**DESCRIPTION OF THE TASK**.
Start at the line containing "finishes the script.", stop at the line containing "0.62, 4.45 +", and set down every line in that stretch exactly as written, and nothing else.
-------- ENTRIES SUPPLIED
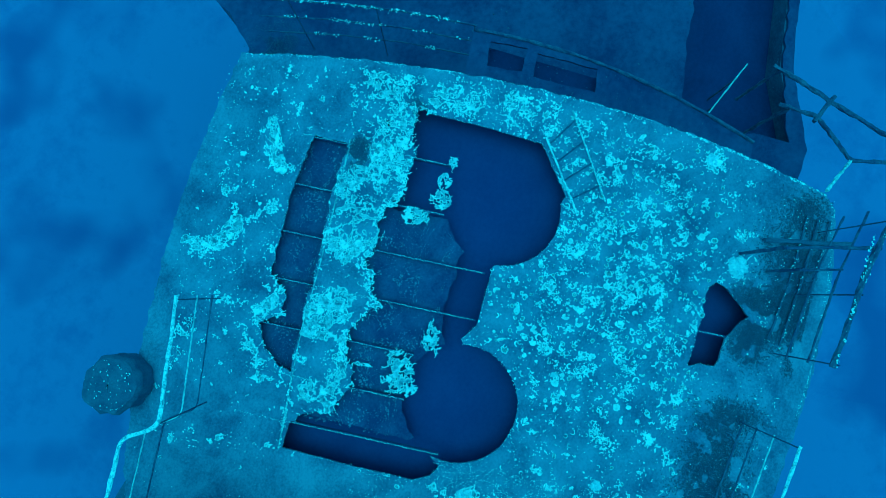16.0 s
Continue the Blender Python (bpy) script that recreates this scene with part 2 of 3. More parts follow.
----------------
-------- ENTRIES SUPPLIED
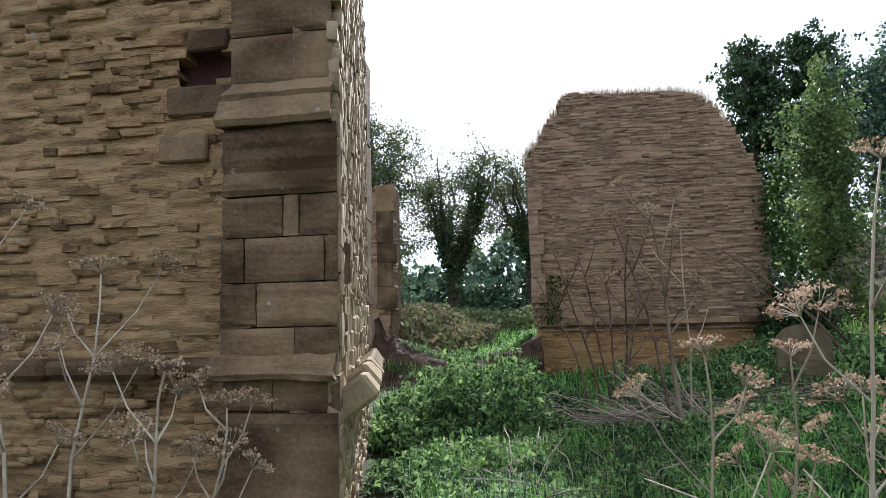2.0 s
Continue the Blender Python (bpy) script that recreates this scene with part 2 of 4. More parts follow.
----------------
-------- ENTRIES SUPPLIED
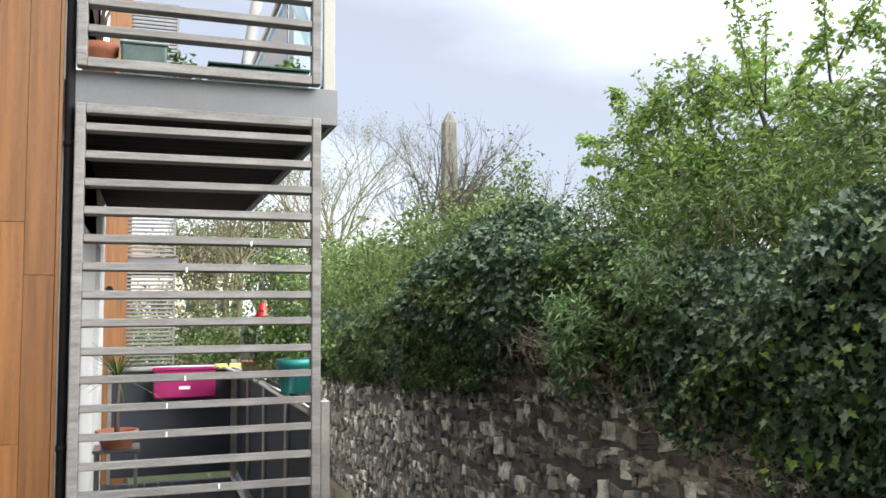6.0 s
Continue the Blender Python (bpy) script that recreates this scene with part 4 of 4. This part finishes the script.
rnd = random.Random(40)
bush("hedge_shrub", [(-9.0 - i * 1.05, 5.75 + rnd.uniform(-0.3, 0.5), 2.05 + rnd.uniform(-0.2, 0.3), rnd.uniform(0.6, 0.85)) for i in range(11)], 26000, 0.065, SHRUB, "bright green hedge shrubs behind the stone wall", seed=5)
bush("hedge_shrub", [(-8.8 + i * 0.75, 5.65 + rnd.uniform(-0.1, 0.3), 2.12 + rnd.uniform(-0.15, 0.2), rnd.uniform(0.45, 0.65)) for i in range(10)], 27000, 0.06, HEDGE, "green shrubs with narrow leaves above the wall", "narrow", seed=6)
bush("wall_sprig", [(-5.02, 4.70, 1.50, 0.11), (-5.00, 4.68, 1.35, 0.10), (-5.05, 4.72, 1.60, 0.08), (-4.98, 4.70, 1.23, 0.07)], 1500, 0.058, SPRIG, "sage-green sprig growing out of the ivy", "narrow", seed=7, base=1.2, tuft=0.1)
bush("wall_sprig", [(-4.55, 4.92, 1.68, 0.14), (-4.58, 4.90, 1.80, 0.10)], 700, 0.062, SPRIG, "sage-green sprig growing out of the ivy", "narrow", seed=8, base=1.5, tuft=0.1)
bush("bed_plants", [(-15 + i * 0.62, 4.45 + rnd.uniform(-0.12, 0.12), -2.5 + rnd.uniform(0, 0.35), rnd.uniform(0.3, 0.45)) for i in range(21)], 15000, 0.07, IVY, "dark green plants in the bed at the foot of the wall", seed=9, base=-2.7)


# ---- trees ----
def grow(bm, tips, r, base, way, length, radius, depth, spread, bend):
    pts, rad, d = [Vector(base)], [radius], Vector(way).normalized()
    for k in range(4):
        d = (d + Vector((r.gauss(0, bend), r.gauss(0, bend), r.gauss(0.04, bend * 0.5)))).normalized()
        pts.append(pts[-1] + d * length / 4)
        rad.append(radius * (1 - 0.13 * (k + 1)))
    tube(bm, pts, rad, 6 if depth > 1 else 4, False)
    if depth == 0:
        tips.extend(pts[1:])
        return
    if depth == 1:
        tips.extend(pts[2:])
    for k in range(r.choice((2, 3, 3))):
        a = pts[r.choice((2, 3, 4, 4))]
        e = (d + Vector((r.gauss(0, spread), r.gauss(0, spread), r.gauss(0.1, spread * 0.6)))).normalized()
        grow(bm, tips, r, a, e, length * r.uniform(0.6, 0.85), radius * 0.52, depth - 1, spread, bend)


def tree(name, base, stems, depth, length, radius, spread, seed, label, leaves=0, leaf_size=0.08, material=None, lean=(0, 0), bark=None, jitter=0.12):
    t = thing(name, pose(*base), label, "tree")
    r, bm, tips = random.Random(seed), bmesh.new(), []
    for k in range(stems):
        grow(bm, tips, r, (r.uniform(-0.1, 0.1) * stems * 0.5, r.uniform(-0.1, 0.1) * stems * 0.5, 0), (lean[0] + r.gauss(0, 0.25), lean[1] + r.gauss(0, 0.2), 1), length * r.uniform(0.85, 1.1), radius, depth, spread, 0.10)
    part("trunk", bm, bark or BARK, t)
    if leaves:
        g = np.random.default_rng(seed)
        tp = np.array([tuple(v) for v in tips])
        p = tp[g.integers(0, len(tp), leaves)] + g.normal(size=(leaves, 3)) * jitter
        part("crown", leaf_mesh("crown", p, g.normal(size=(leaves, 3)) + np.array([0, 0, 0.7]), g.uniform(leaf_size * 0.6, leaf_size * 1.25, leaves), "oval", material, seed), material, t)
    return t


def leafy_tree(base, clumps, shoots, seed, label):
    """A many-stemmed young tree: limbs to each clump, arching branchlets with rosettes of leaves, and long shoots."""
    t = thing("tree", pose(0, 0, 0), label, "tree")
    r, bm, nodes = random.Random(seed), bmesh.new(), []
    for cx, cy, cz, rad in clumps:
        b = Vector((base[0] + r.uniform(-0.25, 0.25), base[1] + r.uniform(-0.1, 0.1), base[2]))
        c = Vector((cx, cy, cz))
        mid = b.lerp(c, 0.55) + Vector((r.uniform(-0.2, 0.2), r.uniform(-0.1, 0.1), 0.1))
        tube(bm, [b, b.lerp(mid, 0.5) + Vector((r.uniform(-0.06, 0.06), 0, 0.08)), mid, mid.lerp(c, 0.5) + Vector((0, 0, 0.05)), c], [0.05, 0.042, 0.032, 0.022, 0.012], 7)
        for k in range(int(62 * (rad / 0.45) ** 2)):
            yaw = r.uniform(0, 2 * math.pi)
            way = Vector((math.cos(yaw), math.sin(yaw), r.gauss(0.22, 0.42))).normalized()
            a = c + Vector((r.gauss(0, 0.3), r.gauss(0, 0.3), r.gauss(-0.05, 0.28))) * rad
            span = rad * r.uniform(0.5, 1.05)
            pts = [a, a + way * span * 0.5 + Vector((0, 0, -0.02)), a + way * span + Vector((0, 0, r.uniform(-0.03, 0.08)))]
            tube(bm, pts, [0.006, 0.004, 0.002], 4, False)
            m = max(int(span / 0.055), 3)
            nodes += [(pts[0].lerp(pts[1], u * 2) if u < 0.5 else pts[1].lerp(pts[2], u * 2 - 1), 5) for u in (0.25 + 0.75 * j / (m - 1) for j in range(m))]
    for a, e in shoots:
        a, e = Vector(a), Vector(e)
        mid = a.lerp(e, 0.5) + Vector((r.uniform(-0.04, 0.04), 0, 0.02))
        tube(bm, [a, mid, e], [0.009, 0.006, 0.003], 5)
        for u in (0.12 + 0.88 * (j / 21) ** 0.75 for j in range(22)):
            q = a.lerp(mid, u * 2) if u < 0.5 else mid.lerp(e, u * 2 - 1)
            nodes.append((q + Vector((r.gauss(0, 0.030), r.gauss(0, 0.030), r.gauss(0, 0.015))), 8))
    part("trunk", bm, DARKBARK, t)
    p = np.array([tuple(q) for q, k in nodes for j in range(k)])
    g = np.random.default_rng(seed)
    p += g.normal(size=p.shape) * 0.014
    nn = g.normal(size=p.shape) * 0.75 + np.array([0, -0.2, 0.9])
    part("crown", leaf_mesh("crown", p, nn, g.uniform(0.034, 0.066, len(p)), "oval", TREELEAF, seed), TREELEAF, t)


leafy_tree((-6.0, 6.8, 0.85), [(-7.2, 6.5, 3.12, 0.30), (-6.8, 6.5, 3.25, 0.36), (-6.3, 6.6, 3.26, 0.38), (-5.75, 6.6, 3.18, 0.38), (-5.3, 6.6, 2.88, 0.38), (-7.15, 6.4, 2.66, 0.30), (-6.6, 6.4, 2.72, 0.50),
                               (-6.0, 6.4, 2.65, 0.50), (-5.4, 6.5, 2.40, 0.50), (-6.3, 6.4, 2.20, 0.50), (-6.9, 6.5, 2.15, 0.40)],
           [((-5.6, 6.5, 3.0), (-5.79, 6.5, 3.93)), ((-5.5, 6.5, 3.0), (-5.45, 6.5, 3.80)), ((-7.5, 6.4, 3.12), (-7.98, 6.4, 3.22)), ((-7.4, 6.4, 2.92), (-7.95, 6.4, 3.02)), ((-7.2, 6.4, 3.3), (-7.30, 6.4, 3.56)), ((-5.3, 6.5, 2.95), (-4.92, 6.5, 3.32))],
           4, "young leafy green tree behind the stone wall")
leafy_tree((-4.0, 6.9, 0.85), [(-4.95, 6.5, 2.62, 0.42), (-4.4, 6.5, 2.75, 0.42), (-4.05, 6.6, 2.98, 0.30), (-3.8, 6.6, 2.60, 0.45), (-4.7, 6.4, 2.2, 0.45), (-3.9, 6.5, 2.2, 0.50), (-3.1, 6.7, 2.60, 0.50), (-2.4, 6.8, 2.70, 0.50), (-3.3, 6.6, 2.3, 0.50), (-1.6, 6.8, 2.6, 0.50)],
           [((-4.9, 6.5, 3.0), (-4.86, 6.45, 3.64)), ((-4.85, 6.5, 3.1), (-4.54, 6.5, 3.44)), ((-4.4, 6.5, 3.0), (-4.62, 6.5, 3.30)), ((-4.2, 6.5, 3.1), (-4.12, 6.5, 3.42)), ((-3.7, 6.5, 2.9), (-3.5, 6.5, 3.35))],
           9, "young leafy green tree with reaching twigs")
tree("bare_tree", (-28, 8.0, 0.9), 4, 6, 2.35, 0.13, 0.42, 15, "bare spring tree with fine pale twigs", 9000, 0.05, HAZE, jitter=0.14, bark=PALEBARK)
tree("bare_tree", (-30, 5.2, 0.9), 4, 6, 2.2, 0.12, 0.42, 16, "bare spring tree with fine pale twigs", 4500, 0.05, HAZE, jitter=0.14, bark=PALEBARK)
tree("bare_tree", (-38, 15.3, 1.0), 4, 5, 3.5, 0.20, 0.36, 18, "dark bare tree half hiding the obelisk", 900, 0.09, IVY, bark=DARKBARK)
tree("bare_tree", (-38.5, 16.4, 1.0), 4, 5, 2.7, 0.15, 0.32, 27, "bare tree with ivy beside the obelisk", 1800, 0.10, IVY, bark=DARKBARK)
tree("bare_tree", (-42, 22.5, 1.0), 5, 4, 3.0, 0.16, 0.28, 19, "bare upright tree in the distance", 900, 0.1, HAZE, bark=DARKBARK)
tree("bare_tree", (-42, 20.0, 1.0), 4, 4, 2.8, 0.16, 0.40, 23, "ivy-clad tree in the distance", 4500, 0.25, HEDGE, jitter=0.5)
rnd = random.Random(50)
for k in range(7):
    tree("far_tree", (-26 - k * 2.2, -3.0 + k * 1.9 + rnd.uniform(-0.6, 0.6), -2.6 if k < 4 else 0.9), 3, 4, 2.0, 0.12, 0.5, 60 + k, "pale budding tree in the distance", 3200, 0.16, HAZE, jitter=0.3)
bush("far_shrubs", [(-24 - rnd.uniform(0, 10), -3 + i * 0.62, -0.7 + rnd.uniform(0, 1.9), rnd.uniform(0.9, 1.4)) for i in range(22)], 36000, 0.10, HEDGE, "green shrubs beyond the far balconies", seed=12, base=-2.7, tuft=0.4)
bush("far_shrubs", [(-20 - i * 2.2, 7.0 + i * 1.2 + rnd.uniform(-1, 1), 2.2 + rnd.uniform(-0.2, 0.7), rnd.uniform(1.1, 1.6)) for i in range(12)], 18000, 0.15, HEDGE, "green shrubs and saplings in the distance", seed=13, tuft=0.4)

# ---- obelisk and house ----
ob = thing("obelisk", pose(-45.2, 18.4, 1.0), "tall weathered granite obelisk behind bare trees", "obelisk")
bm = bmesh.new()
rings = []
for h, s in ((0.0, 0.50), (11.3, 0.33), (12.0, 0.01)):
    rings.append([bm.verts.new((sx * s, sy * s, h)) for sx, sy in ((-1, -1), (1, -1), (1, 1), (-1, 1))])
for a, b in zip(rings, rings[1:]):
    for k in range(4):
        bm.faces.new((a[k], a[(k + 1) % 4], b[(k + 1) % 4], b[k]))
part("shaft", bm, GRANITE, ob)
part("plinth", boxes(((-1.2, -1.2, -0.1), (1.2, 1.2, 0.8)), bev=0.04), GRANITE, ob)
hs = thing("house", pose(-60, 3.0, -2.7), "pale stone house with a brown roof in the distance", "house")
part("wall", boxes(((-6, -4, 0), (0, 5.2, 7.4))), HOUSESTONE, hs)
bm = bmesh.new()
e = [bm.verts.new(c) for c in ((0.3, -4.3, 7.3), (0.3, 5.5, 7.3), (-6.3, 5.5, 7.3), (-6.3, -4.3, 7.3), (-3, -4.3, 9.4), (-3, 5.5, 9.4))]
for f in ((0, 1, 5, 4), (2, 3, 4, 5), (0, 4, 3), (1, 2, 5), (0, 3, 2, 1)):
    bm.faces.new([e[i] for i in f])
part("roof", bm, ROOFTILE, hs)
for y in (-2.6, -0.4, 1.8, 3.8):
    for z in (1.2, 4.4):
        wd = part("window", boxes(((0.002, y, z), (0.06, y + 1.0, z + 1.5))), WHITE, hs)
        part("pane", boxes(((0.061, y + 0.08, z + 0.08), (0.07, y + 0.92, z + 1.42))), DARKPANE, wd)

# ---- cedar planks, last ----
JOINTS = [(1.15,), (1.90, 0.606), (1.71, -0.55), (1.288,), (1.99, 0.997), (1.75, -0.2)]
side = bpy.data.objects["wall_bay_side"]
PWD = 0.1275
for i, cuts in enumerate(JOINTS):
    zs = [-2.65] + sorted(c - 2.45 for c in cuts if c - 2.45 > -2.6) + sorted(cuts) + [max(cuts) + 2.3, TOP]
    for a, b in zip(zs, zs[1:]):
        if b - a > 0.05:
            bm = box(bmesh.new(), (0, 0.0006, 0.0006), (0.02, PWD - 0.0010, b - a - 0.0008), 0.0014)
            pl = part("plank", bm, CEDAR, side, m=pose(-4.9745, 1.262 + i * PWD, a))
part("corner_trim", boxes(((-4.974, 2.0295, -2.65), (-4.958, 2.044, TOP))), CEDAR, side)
----------------
**WRITTEN REPLY**.
Continue the Blender Python (bpy) script that recreates this scene with part 4 of 4. This part finishes the script.
rnd = random.Random(40)
bush("hedge_shrub", [(-9.0 - i * 1.05, 5.75 + rnd.uniform(-0.3, 0.5), 2.05 + rnd.uniform(-0.2, 0.3), rnd.uniform(0.6, 0.85)) for i in range(11)], 26000, 0.065, SHRUB, "bright green hedge shrubs behind the stone wall", seed=5)
bush("hedge_shrub", [(-8.8 + i * 0.75, 5.65 + rnd.uniform(-0.1, 0.3), 2.12 + rnd.uniform(-0.15, 0.2), rnd.uniform(0.45, 0.65)) for i in range(10)], 27000, 0.06, HEDGE, "green shrubs with narrow leaves above the wall", "narrow", seed=6)
bush("wall_sprig", [(-5.02, 4.70, 1.50, 0.11), (-5.00, 4.68, 1.35, 0.10), (-5.05, 4.72, 1.60, 0.08), (-4.98, 4.70, 1.23, 0.07)], 1500, 0.058, SPRIG, "sage-green sprig growing out of the ivy", "narrow", seed=7, base=1.2, tuft=0.1)
bush("wall_sprig", [(-4.55, 4.92, 1.68, 0.14), (-4.58, 4.90, 1.80, 0.10)], 700, 0.062, SPRIG, "sage-green sprig growing out of the ivy", "narrow", seed=8, base=1.5, tuft=0.1)
bush("bed_plants", [(-15 + i * 0.62, 4.45 + rnd.uniform(-0.12, 0.12), -2.5 + rnd.uniform(0, 0.35), rnd.uniform(0.3, 0.45)) for i in range(21)], 15000, 0.07, IVY, "dark green plants in the bed at the foot of the wall", seed=9, base=-2.7)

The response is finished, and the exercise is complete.